• _SUPPLIED DATA_:
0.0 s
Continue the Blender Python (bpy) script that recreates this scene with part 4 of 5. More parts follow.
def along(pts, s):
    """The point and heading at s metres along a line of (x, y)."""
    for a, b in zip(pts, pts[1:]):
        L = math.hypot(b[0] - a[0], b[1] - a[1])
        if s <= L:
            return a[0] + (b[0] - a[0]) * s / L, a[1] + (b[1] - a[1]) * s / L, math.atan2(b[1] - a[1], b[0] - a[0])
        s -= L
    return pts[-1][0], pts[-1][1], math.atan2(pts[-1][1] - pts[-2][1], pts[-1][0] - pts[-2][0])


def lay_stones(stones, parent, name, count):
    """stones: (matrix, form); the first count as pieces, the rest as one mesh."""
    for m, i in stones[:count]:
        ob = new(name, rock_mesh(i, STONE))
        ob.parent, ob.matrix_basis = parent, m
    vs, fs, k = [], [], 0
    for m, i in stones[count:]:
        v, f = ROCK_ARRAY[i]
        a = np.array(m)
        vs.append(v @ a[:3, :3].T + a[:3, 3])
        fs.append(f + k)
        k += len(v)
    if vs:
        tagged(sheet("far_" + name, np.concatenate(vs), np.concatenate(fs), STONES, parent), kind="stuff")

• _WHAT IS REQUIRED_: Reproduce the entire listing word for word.

• _COMPLETE ANSWER_:
0.0 s
Continue the Blender Python (bpy) script that recreates this scene with part 4 of 5. More parts follow.
def along(pts, s):
    """The point and heading at s metres along a line of (x, y)."""
    for a, b in zip(pts, pts[1:]):
        L = math.hypot(b[0] - a[0], b[1] - a[1])
        if s <= L:
            return a[0] + (b[0] - a[0]) * s / L, a[1] + (b[1] - a[1]) * s / L, math.atan2(b[1] - a[1], b[0] - a[0])
        s -= L
    return pts[-1][0], pts[-1][1], math.atan2(pts[-1][1] - pts[-2][1], pts[-1][0] - pts[-2][0])


def lay_stones(stones, parent, name, count):
    """stones: (matrix, form); the first count as pieces, the rest as one mesh."""
    for m, i in stones[:count]:
        ob = new(name, rock_mesh(i, STONE))
        ob.parent, ob.matrix_basis = parent, m
    vs, fs, k = [], [], 0
    for m, i in stones[count:]:
        v, f = ROCK_ARRAY[i]
        a = np.array(m)
        vs.append(v @ a[:3, :3].T + a[:3, 3])
        fs.append(f + k)
        k += len(v)
    if vs:
        tagged(sheet("far_" + name, np.concatenate(vs), np.concatenate(fs), STONES, parent), kind="stuff")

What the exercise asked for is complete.